• _Given exercise_: Which lines below hold the word "More"? Report each one.

»»

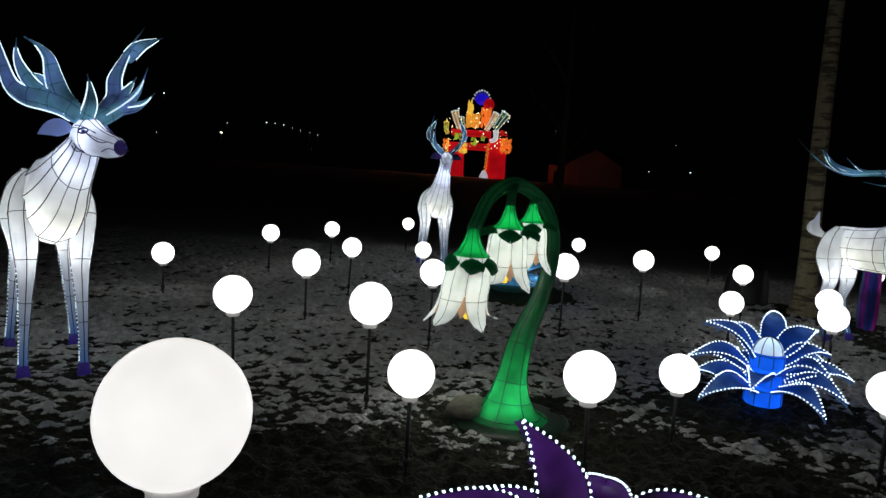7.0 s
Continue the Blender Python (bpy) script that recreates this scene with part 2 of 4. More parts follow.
# ---- mesh building ----
class Mesh:
    """Collects vertices and faces, with a material slot for each face."""

    def __init__(self):
        self.v, self.f, self.m = [], [], []

    def add(self, verts, faces, slot=0):
        k = len(self.v)
        self.v += [tuple(p) for p in verts]
        self.f += [tuple(i + k for i in q) for q in faces]
        self.m += [slot] * len(faces)

    def rings(self, rows, slot=0, close=True, caps=True):
        n = len(rows[0])
        faces = []
        for i in range(len(rows) - 1):
            for j in range(n if close else n - 1):
                a, b = i * n + j, i * n + (j + 1) % n
                faces.append((a, b, b + n, a + n))
        if caps and close:
            faces.append(tuple(range(n))[::-1])
            faces.append(tuple((len(rows) - 1) * n + j for j in range(n)))
        self.add([p for r in rows for p in r], faces, slot)

    def tube(self, pts, radii, sides=8, slot=0, flat=1.0, side=None):
        self.rings(tube_rows(pts, radii, sides, flat, side), slot)

    def wire(self, pts, r=0.004, slot=0):
        pts = [Vector(p) for p in pts]
        keep = [pts[0]]
        for p in pts[1:]:
            if (p - keep[-1]).length > 1e-4:
                keep.append(p)
        if len(keep) > 1:
            self.rings(tube_rows(keep, [r] * len(keep), 4, 1.0, None), slot)

    def bead(self, p, r, slot=0):
        x, y, z = p
        vs = [(x + r, y, z), (x - r, y, z), (x, y + r, z), (x, y - r, z), (x, y, z + r), (x, y, z - r)]
        self.add(vs, [(0, 2, 4), (2, 1, 4), (1, 3, 4), (3, 0, 4), (2, 0, 5), (1, 2, 5), (3, 1, 5), (0, 3, 5)], slot)

    def ball(self, c, rx, ry=None, rz=None, seg=20, ring=12, slot=0):
        ry, rz = ry or rx, rz or rx
        rows = []
        for i in range(ring + 1):
            a = math.pi * (i / ring) * 0.999 + 0.0005
            rows.append([(c[0] + rx * math.sin(a) * math.cos(t), c[1] + ry * math.sin(a) * math.sin(t), c[2] - rz * math.cos(a)) for t in [2 * math.pi * j / seg for j in range(seg)]])
        self.rings(rows, slot)

    def box(self, lo, hi, slot=0):
        (a, b, c), (d, e, g) = lo, hi
        vs = [(a, b, c), (d, b, c), (d, e, c), (a, e, c), (a, b, g), (d, b, g), (d, e, g), (a, e, g)]
        self.add(vs, [(3, 2, 1, 0), (4, 5, 6, 7), (0, 1, 5, 4), (1, 2, 6, 5), (2, 3, 7, 6), (3, 0, 4, 7)], slot)

    def data(self, name, mats, smooth=True):
        me = bpy.data.meshes.new(name)
        me.from_pydata(self.v, [], self.f)
        for m in mats if isinstance(mats, (list, tuple)) else [mats]:
            me.materials.append(m)
        me.polygons.foreach_set("material_index", self.m)
        me.polygons.foreach_set("use_smooth", [smooth] * len(self.f))
        me.update()
        return me


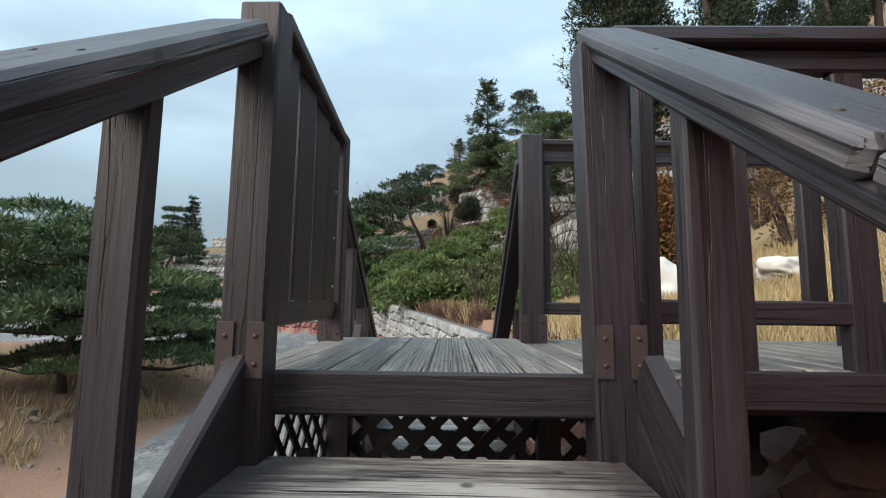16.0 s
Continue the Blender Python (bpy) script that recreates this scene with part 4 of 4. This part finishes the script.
def terrace_walls():
    """Low stone walls that hold the terraces of the hillside."""
    rnd = random.Random(21)
    for n, d in enumerate((5.5, 9.0, 12.5, 16.0, 20.0, 24.5)):
        for x0, x1 in ((-46, -30), (-28, -14), (-12.5, 1.5), (3, 15)):
            if rnd.random() < 0.12:
                continue
            pts = []
            for i in range(9):
                x = x1 + (x0 - x1) * i / 8
                lo, hi = 20.0, 120.0
                for _ in range(22):
                    mid = (lo + hi) / 2
                    if edge_distance(x, mid) < d + 0.5 * math.sin(x * 0.3 + n):
                        lo = mid
                    else:
                        hi = mid
                pts.append((x, hi))
            if pts[0][1] > 75:
                continue
            zs = [ground_z(*p) for p in pts]

            def at(f, zs=zs):
                k = min(7, int(f * 8))
                return zs[k] + (zs[k + 1] - zs[k]) * (f * 8 - k)
            rubble_wall("weathered pale stone terrace wall on the hillside", pts, lambda f, at=at: at(f) - 0.5, lambda f, at=at: at(f) + 1.3, 0.42, 40 + n, 0)


terrace_walls()


# ---- plants ----
def tuft_mesh(name, centres, normals, sizes, blades, mat, rnd, spread=0.9, width=0.16):
    """Many small pointed leaves: a few thin blades round each centre."""
    V, F = [], []
    for c, nrm, s in zip(centres, normals, sizes):
        c = Vector(c)
        for _ in range(blades):
            d = (Vector(nrm) + Vector((rnd.gauss(0, spread), rnd.gauss(0, spread), rnd.gauss(0, spread)))).normalized()
            w = d.orthogonal().normalized()
            w = (w * math.cos(rnd.uniform(0, 6.28)) + d.cross(w) * math.sin(rnd.uniform(0, 6.28))) * s * width
            p = c + Vector((rnd.gauss(0, s * 0.3), rnd.gauss(0, s * 0.3), rnd.gauss(0, s * 0.3)))
            tip = p + d * s
            mid = p + d * s * 0.45
            n = len(V)
            V.extend((tuple(p), tuple(mid + w), tuple(tip), tuple(mid - w)))
            F.append((n, n + 1, n + 2, n + 3))
    me = bpy.data.meshes.new(name)
    me.from_pydata(V, [], F)
    me.materials.append(mat)
    return me


def pine(name, label, height, radius, seed, pads=26, lean=0.12, bare=0.35, leafs=70, size=0.3, crown_mat=None, flat=1.0):
    """A red pine: bent trunk, spreading limbs and flat pads of needles."""
    rnd = random.Random(seed)
    t = tagged(empty(name), label, "tree")
    pts, rad = [], []
    bx, by = rnd.uniform(-1, 1) * lean, rnd.uniform(-1, 1) * lean
    for k in range(9):
        f = k / 8
        pts.append((height * (bx * f + 0.05 * math.sin(f * 7 + seed)), height * (by * f + 0.05 * math.cos(f * 6 + seed) - 0.05), height * f * 0.95 - 0.15))
        rad.append(height * 0.028 * (1 - f) + 0.02)
    trunk = tube_bm(pts, rad, 8)
    cs, ns, ss = [], [], []
    for p in range(pads):
        f = bare + (1 - bare) * (p + 0.5) / pads
        k = min(7, int(f * 8))
        a = Vector(pts[k]).lerp(Vector(pts[k + 1]), f * 8 - k)
        ang = p * 2.4 + rnd.uniform(-0.5, 0.5)
        reach = radius * (1.06 - 0.85 * max(0, (f - 0.45) / 0.55) ** 1.3) * rnd.uniform(0.45, 1.05)
        e = a + Vector((math.cos(ang) * reach, math.sin(ang) * reach, height * rnd.uniform(-0.02, 0.06)))
        mid = (a + e) / 2 + Vector((0, 0, -0.04 * height * rnd.random()))
        tube_bm([a, mid, e], [0.012 * height * (1.1 - f) + 0.012, 0.008 * height * (1.1 - f) + 0.01, 0.006], 5, trunk)
        pr = radius * rnd.uniform(0.26, 0.42)
        for _ in range(leafs):
            rr, aa = pr * math.sqrt(rnd.random()), rnd.uniform(0, 6.283)
            cs.append(e + Vector((math.cos(aa) * rr, math.sin(aa) * rr, pr * 0.30 * flat * (1 - (rr / pr) ** 2) * rnd.uniform(-0.2, 1.2))))
            ns.append((math.cos(aa) * 0.5, math.sin(aa) * 0.5, 0.8))
            ss.append(size * rnd.uniform(0.6, 1.2))
    part("trunk", trunk, BARK, t, smooth=True)
    part("crown", tuft_mesh("crown", cs, ns, ss, 5, crown_mat or NEEDLES, rnd, 0.55, 0.11), None, t)
    return t


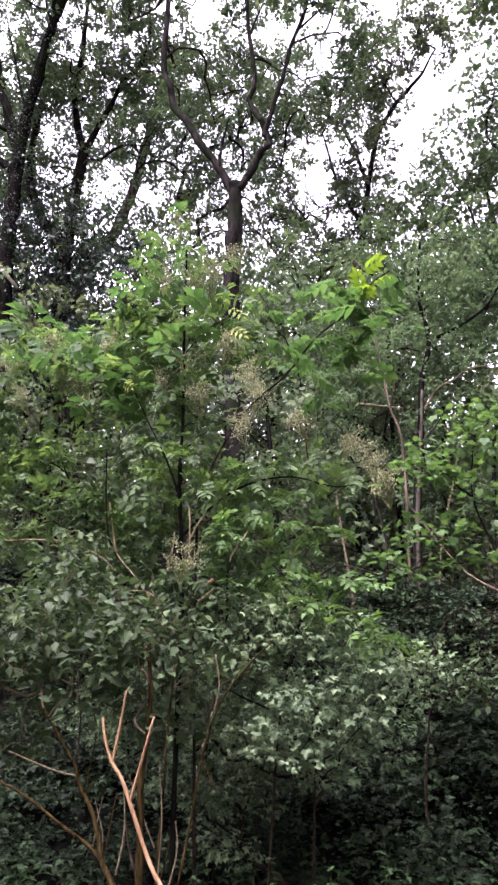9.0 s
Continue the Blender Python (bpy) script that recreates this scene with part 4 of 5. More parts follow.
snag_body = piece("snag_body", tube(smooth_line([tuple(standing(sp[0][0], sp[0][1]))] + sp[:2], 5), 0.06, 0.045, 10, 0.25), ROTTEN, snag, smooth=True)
piece("torn_top", tube(smooth_line([sp[1], (np.array(sp[1]) + np.array(sp[2])) / 2 + (0.012, 0, 0), sp[2]], 3), 0.02, 0.006, 6, 0.3), PEELED, snag_body, "pale torn wood")
piece("side_stub", tube(smooth_line([(-0.39, 6.28, 1.24), (-0.29, 6.27, 1.3), (-0.23, 6.27, 1.41)], 3), 0.016, 0.008, 6, 0.2), ROTTEN, snag)
fallen = thing("hung_branch", "broken brown branch hung in the oaks", "branch")
piece("branch", tube(smooth_line([(-11.11, 9, 11.89), (-10.45, 9, 11.24), (-9.6, 9, 10.27), (-8.74, 9, 9.23)], 5), 0.03, 0.045, 7, 0.15), BARK_PINK, fallen, smooth=True)

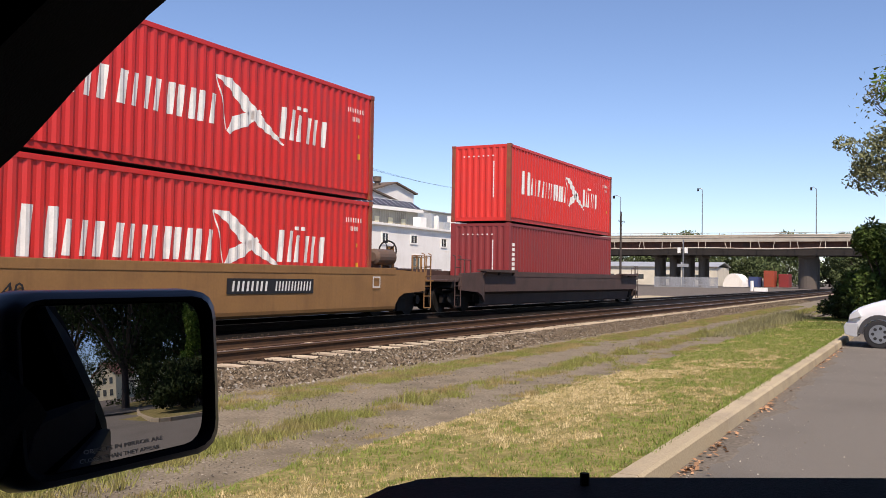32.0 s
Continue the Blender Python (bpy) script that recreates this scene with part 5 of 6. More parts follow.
def yellow_machine(x, y):
    g = thing("maintenance_wagon", "yellow track maintenance wagon on the siding", "railway wagon")
    g.matrix_basis = Matrix.Translation((x, y, 0))
    part("deck", (lambda bm: (box(bm, 0, 0, 0.9, 8.2, 2.6, 1.3), bm)[1])(bmesh.new()), metal_dark, g)
    for i in range(4):
        part("bin", shared(("machine_bin",), yellow_paint, lambda bm: prism(bm, [(0.1, 1.3), (1.75, 1.3), (1.9, 2.75), (0, 2.75)], "y", 0.15, 2.4)), yellow_paint, g, at=Matrix.Translation((0.1 + 2.0 * i, 0, 0)))
    part("canopy", (lambda bm: (box(bm, -0.3, -0.1, 3.0, 8.4, 2.7, 3.12), [rod(bm, (u, 0.0, 1.3), (u, 0.0, 3.0), 0.05, 6) for u in (0, 2.7, 5.4, 8.1)], bm)[2])(bmesh.new()), metal_dark, g)
    for i in range(4):
        part("wheel", shared(("machine_wheel",), wheel_mat, lambda bm: rod(bm, (0, 0.5, 0.42), (0, 0.62, 0.42), 0.42, 16)), wheel_mat, g, at=Matrix.Translation((1.0 + 2.0 * i, 0, 0)))
    return g


yellow_machine(19.0, 31)

# ---- overpass and the far right ----
bridge_concrete = mat("bridge_concrete", (0.45, 0.40, 0.32), rough=0.9, grain=0.08, grain_scale=5, stain=0.15, stain_scale=0.3, streak=0.3, stain_color=(0.20, 0.16, 0.12))
# Bridge concrete made darker for the piers: the deck's shade is in this colour.
shaded_pier_concrete = mat("shaded_pier_concrete", (0.12, 0.098, 0.08), rough=0.9, grain=0.08, grain_scale=5, stain=0.2, stain_scale=0.3, streak=0.4, stain_color=(0.12, 0.10, 0.085))
bridge_steel = mat("bridge_girder", (0.022, 0.017, 0.014), rough=0.8, grain=0.1, grain_scale=4, stain=0.15, stain_scale=0.4)
bridge_rust = mat("bridge_rust", (0.15, 0.062, 0.036), rough=0.9, grain=0.2, grain_scale=2.5, stain=0.3, stain_scale=0.5, stain_color=(0.05, 0.03, 0.022))
pale_pipe = mat("pale_pipe", (0.62, 0.52, 0.40), rough=0.7)
fence_grey = mat("fence_grey", (0.34, 0.35, 0.36), rough=0.7, metal=0.2, grain=0.05)
BX = 205.0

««

• _Task output_:
Continue the Blender Python (bpy) script that recreates this scene with part 2 of 4. More parts follow.
Continue the Blender Python (bpy) script that recreates this scene with part 4 of 5. More parts follow.
Continue the Blender Python (bpy) script that recreates this scene with part 5 of 6. More parts follow.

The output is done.